AUSTIN (KXAN) — The Austin City Council voted to move forward on the mayor’s “Downtown Puzzle” proposal — an effort to address homelessness and fund public improvements through tourism — by exploring funding options.
The latest version of the resolution went before the council Thursday. The puzzle would create a Tourism Public Improvement District, which would take 40 percent of taxes collected from that downtown area to support and house the homeless.
The puzzle also could allow for the council to look into the potential impacts of expanding the convention center by asking hotels to increase the Hotel Occupancy Tax by 2 percent.
In addition to addressing homelessness, the puzzle would assist in several areas that are of interest to the Austin community such as the local music industry and local cultural centers.
It would also create a downtown TIF (tax increment finance zone) that could dedicate $30 million in future property taxes to pay for homes for about a quarter of Austin’s homeless. The puzzle would also increase the Waller Creek TIF which could dedicate $100 million toward private parks.
Mayor Steve Adler said Thursday morning he wants to see as much money as possible from the puzzle applied to things that are important to the Austin community.
District 6 Council Member Jimmy Flannigan supports moving forward with the puzzle, while he does have more questions about how some of its taxes will work.
“The tourism public and improvement district and the expansion of the convention center are gonna enable us to solve a lot of homeless issues in this community that we have struggled to solve for many years,” Flannigan said.
Flannigan believes the concerns expressed by his fellow council members about this resolution have been addressed over the past few days. He supports how the puzzle could use Hotel Occupancy Taxes to benefit the city of Austin in a way that’s never been done before.
“This vote today enables staff to expend the resources required to answer these very complicated questions, we are not making a final decision today,” Flannigan explained.
District 2 Council Member Delia Garza had a few reservations about the puzzle at first, but supports this most recent draft.
“While this has been framed in a way that is all or nothing, that’s not the case, all of us think that all these issues are very important,” Garza said. “But it needs to be a very deliberate process. We can accomplish all these important things and they don’t need to be tied together, if we do have to be tied together it’s important to have that discussion.”
For Garza, moving forward with the puzzle means committing to address homelessness in Austin, committing to expanding public projects like the Mexican American Cultural Center, and committing to talking more about possibly expanding the Austin Convention Center.
Garza wants to learn more before she’s sure about expanding the convention center.
Mayor Adler said Thursday that he wants to see an expert evaluation of how to fund the community benefits in the puzzle, but he suspects they’ll find the greatest amount of non-taxpayer money through a convention center expansion.
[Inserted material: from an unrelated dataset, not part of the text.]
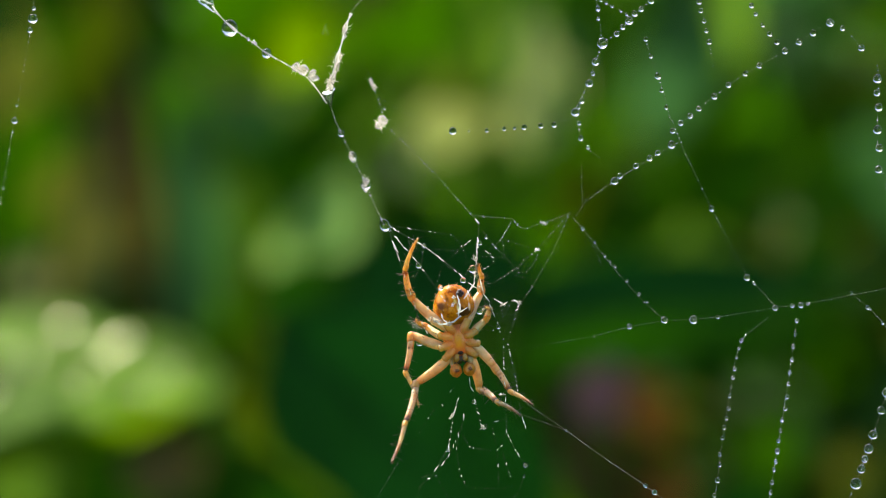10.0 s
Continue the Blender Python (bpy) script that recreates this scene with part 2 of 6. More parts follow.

“What the legislature has told us is that if you do a convention center renovation or expansion, or renovation, 70 percent of the money has to go for that purpose and 30 percent of the money needs to go for things like art or historic preservation,” Adler said. “I think we can get some of that 70 percent as well for area facilities that contribute and are part of the convention center operations and I want them to look at that.”
Ann Howard, the executive director of the Ending Community Homelessness Coalition, explained that the puzzle offers hope for those who’ve been advocating to get Austin’s homeless into long term housing. Howard, who is part of a city effort to tackle the “public health and safety crisis” facing Austin’s homeless, explained that it will be impossible with current funding to get all of the homeless off the streets and in touch with the resources they need. While the city now has an active list of the chronically homeless people downtown, Howard says there simply isn’t enough room in current programs to house them all.
The puzzle is a game changer, she says, because it could provide two possible streams of long term funding for homeless outreach.
“We need to scale up the programs and the housing for people experiencing homelessness because if we don’t, they’re very likely to die on the street in the coming months and years,” she said.
“If we delay the puzzle, we’re delaying access to housing for people who are very vulnerable and on the streets right now.”